BEGIN Supplied material
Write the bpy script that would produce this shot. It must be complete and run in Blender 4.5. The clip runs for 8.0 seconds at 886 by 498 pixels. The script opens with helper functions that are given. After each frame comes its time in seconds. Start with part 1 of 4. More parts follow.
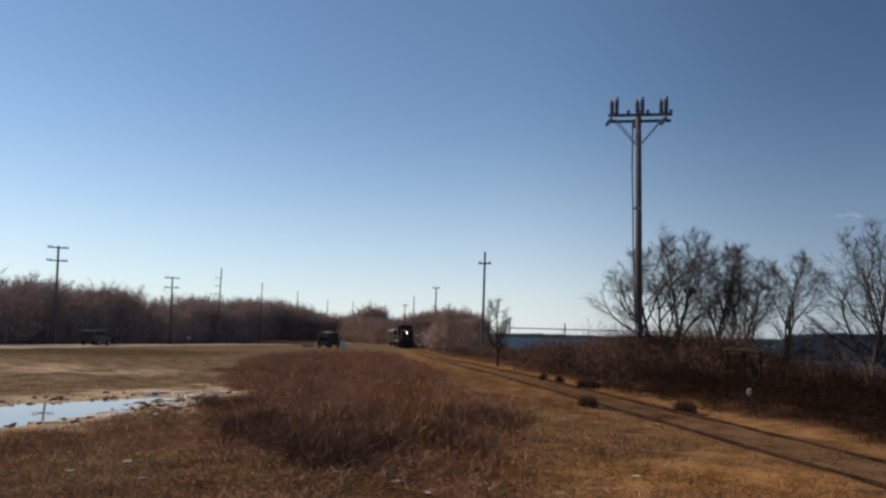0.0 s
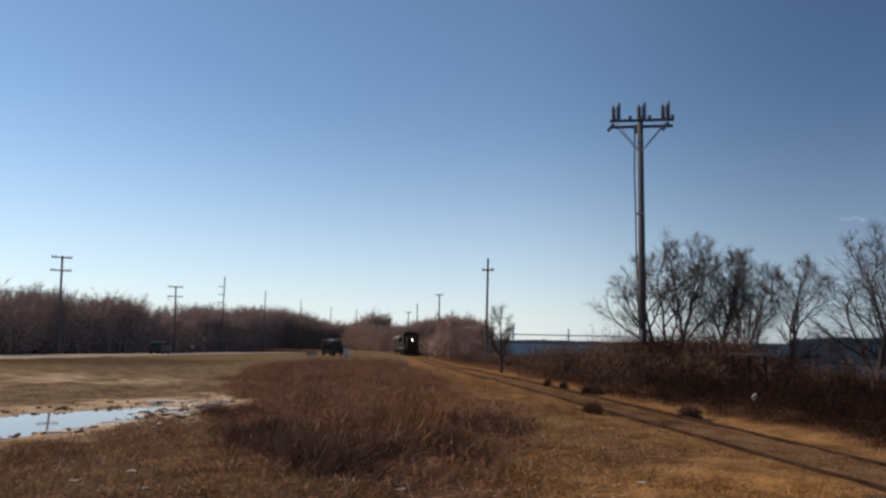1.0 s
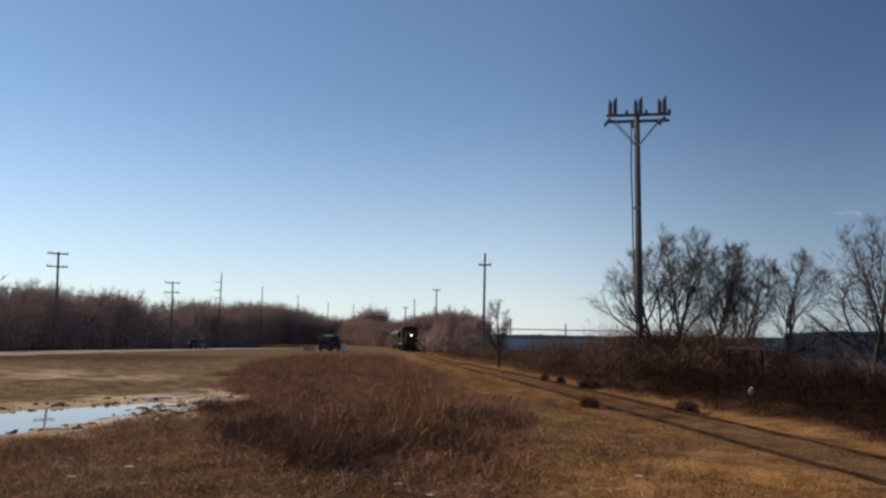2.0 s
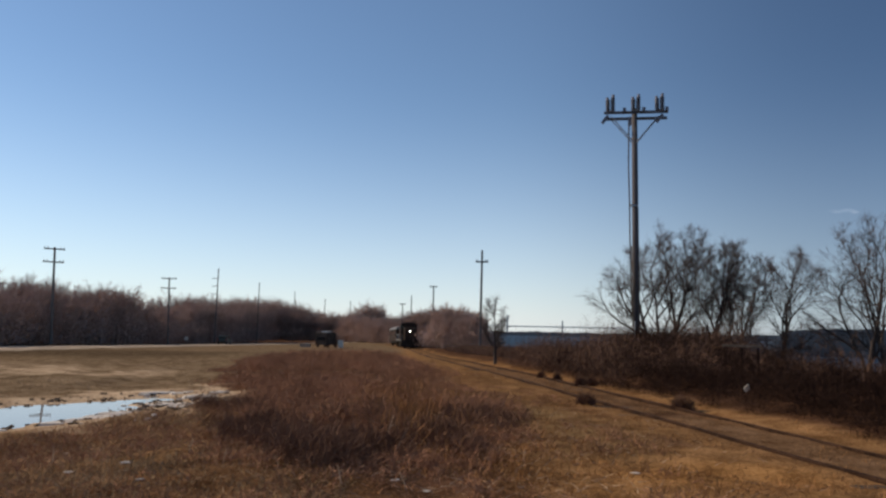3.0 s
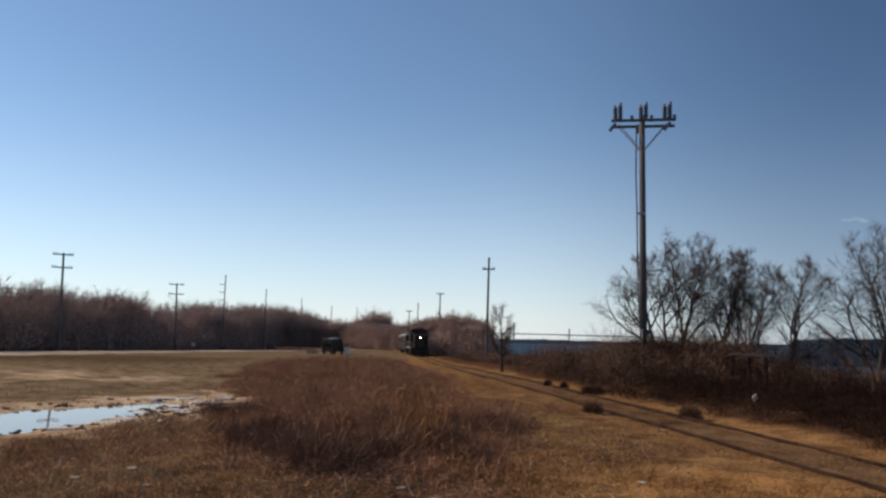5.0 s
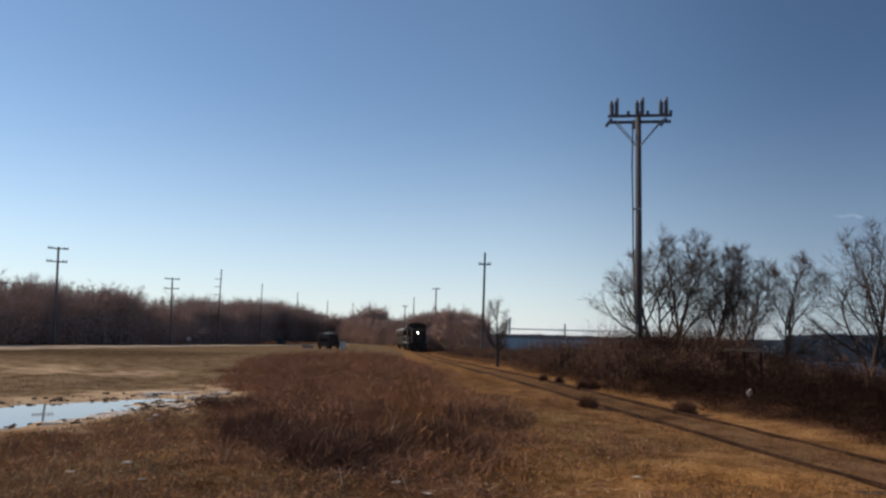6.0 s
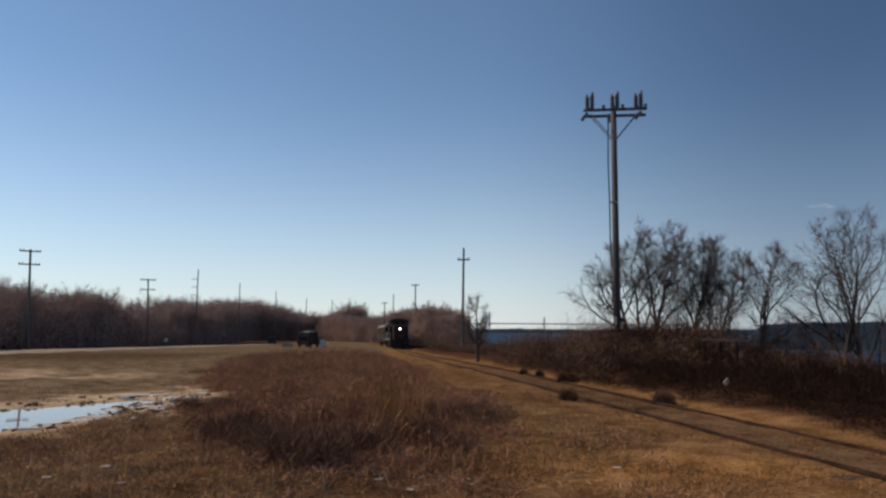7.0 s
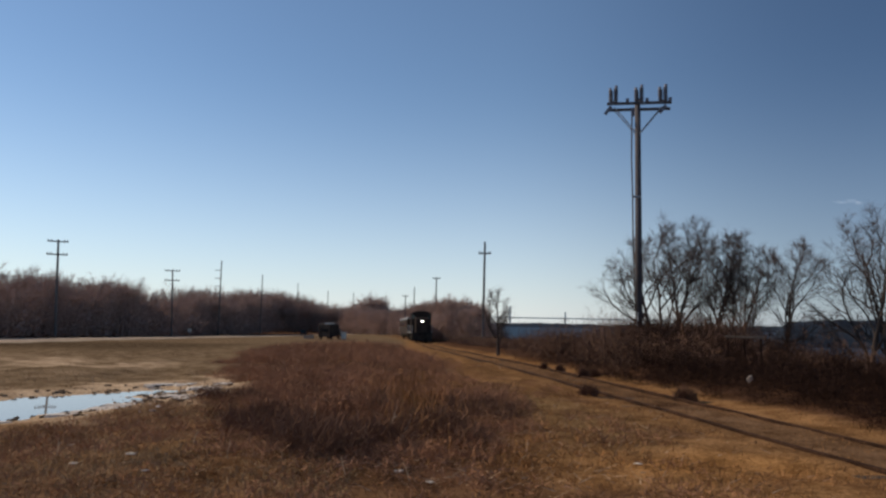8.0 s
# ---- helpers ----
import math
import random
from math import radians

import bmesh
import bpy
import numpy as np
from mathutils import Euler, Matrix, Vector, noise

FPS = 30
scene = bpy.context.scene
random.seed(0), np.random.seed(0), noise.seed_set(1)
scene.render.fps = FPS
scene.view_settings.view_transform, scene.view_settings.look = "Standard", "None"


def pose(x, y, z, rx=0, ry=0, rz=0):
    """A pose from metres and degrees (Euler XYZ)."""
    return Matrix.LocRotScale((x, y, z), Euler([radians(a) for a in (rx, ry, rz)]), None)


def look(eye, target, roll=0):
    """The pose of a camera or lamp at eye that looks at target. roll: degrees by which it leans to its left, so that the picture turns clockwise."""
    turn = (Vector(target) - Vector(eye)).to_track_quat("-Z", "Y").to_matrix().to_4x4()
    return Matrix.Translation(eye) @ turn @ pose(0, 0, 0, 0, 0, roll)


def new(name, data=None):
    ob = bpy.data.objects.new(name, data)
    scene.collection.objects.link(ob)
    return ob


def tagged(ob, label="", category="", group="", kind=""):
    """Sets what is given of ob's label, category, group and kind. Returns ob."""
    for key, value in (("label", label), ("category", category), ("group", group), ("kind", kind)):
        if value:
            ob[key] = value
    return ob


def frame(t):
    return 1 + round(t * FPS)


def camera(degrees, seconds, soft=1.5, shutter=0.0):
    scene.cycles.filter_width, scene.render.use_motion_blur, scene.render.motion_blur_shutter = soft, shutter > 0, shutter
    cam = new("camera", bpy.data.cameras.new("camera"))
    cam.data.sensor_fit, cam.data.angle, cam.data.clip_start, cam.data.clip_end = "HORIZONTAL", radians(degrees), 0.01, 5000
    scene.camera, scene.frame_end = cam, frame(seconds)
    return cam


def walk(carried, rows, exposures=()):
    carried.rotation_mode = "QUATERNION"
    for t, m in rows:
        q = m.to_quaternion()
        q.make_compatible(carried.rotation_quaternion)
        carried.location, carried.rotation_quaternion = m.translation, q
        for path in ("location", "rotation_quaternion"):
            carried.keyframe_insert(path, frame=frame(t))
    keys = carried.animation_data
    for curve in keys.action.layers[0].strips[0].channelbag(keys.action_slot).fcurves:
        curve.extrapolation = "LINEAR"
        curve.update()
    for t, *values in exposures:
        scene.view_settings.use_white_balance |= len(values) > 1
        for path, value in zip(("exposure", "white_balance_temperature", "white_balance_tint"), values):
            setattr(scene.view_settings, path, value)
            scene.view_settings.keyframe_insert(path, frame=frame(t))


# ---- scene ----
PATH = (
    (0.0, -0.09, 6.74, -1.67), (0.3, -0.79, 7.24, -1.34), (0.5, -0.78, 7.33, -1.30), (0.8, -0.25, 7.58, -1.23), (1.0, 0.20, 7.29, -1.25),
    (1.3, 1.35, 6.49, -1.61), (1.5, 1.07, 7.07, -1.25), (1.8, 0.35, 6.68, -1.16), (2.0, -0.02, 6.90, -1.06), (2.2, -0.51, 6.58, -0.98),
    (3.3, -0.22, 6.73, -1.30), (3.5, 0.16, 6.91, -0.96), (3.7, 0.58, 6.29, -1.07), (4.0, 0.47, 6.77, -2.71), (4.3, 0.11, 6.92, -2.24),
    (4.5, 0.46, 7.01, -2.10), (4.7, 0.47, 7.33, -1.82), (5.8, 0.03, 6.62, -1.29), (6.0, -0.09, 6.81, -1.65), (6.3, -0.65, 6.51, -1.34),
    (6.5, -0.71, 6.74, -1.28), (6.8, -1.45, 6.62, -0.67), (7.0, -1.69, 6.51, -0.50), (7.3, -1.29, 6.31, -0.57), (7.5, -0.87, 6.22, -0.82),
    (7.8, 0.01, 5.98, -1.20), (8.0, -0.04, 5.96, -1.15),
)
EYE = 1.85
EXPOSURE = ((0.0, 0.0), (0.5, 0.01), (1.0, 0.06), (1.5, 0.10), (2.0, 0.04), (3.5, 0.03), (4.0, 0.06), (4.5, 0.08), (6.0, 0.02), (6.5, -0.03), (7.0, -0.10), (7.5, -0.09), (8.0, -0.06))
cam = camera(64.0, 8.0, soft=2.5)
walk(cam, [(t, pose(0, 0, EYE, 90 + p, r, y)) for t, y, p, r in PATH], EXPOSURE)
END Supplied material
__Task statement__
Write out an exact copy of the listing, first line through the line containing "import math", with the pictures left out.

__Result__
Write the bpy script that would produce this shot. It must be complete and run in Blender 4.5. The clip runs for 8.0 seconds at 886 by 498 pixels. The script opens with helper functions that are given. After each frame comes its time in seconds. Start with part 1 of 4. More parts follow.
0.0 s
1.0 s
2.0 s
3.0 s
5.0 s
6.0 s
7.0 s
8.0 s
# ---- helpers ----
import math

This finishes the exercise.